▶ **DATA TO PROCESS**
(begin)

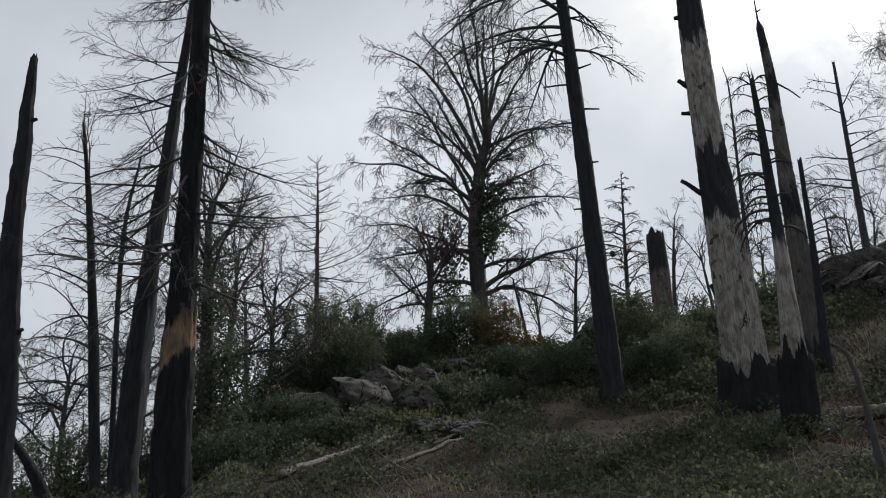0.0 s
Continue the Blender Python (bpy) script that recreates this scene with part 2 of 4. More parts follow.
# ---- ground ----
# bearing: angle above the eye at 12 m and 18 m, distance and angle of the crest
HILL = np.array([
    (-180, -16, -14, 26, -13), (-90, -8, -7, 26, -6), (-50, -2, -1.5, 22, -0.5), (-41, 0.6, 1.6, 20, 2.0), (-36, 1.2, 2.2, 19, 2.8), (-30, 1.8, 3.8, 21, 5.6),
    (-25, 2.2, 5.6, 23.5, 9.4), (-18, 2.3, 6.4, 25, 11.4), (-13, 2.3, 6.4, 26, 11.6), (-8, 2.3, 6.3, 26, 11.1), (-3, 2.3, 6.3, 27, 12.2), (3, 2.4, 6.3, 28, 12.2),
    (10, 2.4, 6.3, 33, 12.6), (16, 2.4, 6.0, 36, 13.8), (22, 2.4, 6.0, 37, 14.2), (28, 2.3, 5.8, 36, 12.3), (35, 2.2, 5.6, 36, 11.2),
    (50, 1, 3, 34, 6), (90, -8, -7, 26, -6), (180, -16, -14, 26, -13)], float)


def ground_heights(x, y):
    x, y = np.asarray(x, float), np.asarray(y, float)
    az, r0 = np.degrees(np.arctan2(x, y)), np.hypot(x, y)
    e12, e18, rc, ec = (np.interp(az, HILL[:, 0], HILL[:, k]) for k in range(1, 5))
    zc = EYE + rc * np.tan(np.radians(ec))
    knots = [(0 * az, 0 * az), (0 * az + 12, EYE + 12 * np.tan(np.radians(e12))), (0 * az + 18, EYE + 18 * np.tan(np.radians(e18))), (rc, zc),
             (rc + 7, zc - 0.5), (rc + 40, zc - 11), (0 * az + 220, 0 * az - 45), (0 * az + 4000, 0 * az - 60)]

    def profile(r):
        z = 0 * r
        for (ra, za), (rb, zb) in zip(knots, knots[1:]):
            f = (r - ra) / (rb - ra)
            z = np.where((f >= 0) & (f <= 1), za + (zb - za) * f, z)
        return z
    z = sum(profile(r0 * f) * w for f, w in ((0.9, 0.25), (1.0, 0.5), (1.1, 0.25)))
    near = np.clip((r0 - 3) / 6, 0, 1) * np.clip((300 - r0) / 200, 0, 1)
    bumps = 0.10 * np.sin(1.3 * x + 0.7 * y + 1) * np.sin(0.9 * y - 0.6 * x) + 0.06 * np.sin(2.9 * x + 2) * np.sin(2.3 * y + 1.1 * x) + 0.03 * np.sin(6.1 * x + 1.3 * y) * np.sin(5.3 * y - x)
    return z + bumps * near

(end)
(begin)

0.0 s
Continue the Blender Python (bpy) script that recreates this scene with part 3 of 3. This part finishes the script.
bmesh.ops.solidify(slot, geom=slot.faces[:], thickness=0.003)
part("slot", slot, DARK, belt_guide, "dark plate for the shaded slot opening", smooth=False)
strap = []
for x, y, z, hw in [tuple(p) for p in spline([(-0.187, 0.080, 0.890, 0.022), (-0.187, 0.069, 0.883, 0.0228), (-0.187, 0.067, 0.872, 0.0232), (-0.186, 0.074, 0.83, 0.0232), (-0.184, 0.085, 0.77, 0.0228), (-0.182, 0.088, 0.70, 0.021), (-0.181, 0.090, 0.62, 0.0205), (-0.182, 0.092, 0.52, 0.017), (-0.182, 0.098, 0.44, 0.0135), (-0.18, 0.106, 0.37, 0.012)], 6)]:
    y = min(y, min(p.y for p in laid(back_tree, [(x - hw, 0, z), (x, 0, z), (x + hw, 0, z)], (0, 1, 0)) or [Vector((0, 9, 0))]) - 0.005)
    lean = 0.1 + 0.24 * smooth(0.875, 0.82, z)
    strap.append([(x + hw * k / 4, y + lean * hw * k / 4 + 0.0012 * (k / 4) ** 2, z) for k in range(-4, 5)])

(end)
(begin)

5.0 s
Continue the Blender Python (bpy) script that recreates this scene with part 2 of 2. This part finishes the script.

(end)

▶ **DO THIS**
In the listing above, find the line with "More parts follow." and the line with "26, -13)], float)". Output those two lines and every line between them, exactly as written.

▶ **WRITTEN RESPONSE**
Continue the Blender Python (bpy) script that recreates this scene with part 2 of 4. More parts follow.
# ---- ground ----
# bearing: angle above the eye at 12 m and 18 m, distance and angle of the crest
HILL = np.array([
    (-180, -16, -14, 26, -13), (-90, -8, -7, 26, -6), (-50, -2, -1.5, 22, -0.5), (-41, 0.6, 1.6, 20, 2.0), (-36, 1.2, 2.2, 19, 2.8), (-30, 1.8, 3.8, 21, 5.6),
    (-25, 2.2, 5.6, 23.5, 9.4), (-18, 2.3, 6.4, 25, 11.4), (-13, 2.3, 6.4, 26, 11.6), (-8, 2.3, 6.3, 26, 11.1), (-3, 2.3, 6.3, 27, 12.2), (3, 2.4, 6.3, 28, 12.2),
    (10, 2.4, 6.3, 33, 12.6), (16, 2.4, 6.0, 36, 13.8), (22, 2.4, 6.0, 37, 14.2), (28, 2.3, 5.8, 36, 12.3), (35, 2.2, 5.6, 36, 11.2),
    (50, 1, 3, 34, 6), (90, -8, -7, 26, -6), (180, -16, -14, 26, -13)], float)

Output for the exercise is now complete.